A strong, third-place finish by the far-right Front under the leadership of Marine Le Pen is one of the factors that led to Sarkozy’s re-election defeat this year.
Sharp divisions on similar platform
The current duel between Fillon and Copé reflects competing tendencies extant within the UMP since its founding in 2002. These two factions have found themselves increasingly at loggerheads following defeats in mayoral, legislative and presidential elections over the past four years.
The party describes itself as a broad political tent housing both centrist and right-wing tendencies: traditional Gaullists concerned with upholding the social model France built in the wake of World War Two alongside economic liberals who want an economy more oriented towards the private sector.

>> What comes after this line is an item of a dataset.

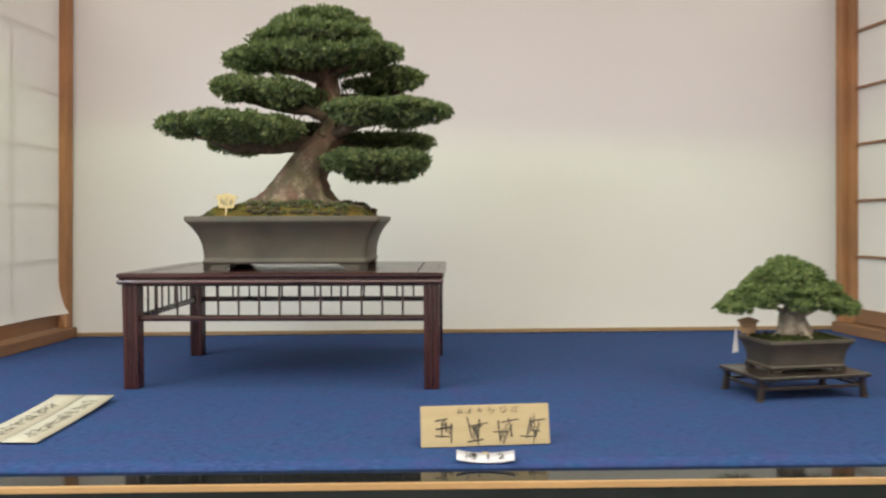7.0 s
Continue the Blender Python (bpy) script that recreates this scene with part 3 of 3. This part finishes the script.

According to Thomas Guénolé, a professor of political science at France’s prestigious Sciences Po university, Fillon and Copé above all embody contrasting governing styles.
“François Fillon represents a continuation of the model of the Fifth Republic, with a president that gives broad guidelines and a strong prime minister in charge of carrying out the plans. Copé represents much more of a corporate model, with a president busy managing everything,” Guénolé said.
Despite their differences, the UMP candidates nevertheless share very similar campaign platforms. On the economy, both agree on massive spending cuts, revising France’s 35-hour work week, and loosening labour laws. In the social arena they are both against giving foreigners the right to vote in local elections and oppose same-sex marriage.
Early results from Sunday’s election were to be given after all of the 600 polling stations across France closed around 6pm (1900 GMT) but had yet to be announced late on Sunday because of delays in the voting process.
The ghost of Sarkozy
While Fillon and Copé’s campaign teams have exchanged sharp barbs over the past weeks, they are also facing an invisible rival in ex-president Sarkozy. Since he was unseated by Hollande in May, Sarkozy has mostly kept his unofficial promise to quit politics.
Nevertheless, the flashy and charismatic former president remains very popular among UMP members, and many among them have publicly called for his return to the heart of the group. According to another survey by Ifop, as many as 53 percent of right-leaning voters would like to see Sarkozy –and not Fillon or Copé– be the UMP’s presidential nominee in 2017.
The specter of Sarkozy’s eventual return has loomed so large over the UMP succession race that Fillon and Copé have been forced to answer the question of what they would do if Sarkozy expressed his wish to return to the Elysée Palace.
The different responses have presaged a potentially fratricidal war for the party. While Copé has said he would step out of the way and get behind Sarkozy, Fillon has expressed his intention to be the UMP’s presidential nominee in five year's time.
Sarkozy’s unsuccessful 2012 campaign veered hard toward the political right, costing him the support of centrist voters as well as moderate UMP members. After ex-prime minister Dominique DeVillepin’s departure from the party, prominent environment minister Jean-Louis Borloo and one-time rising political star Rama Yade also exited the tent.
With the UMP set to crown its next leader, curious eyes will be watching to see whether Sarkozy will crash the party.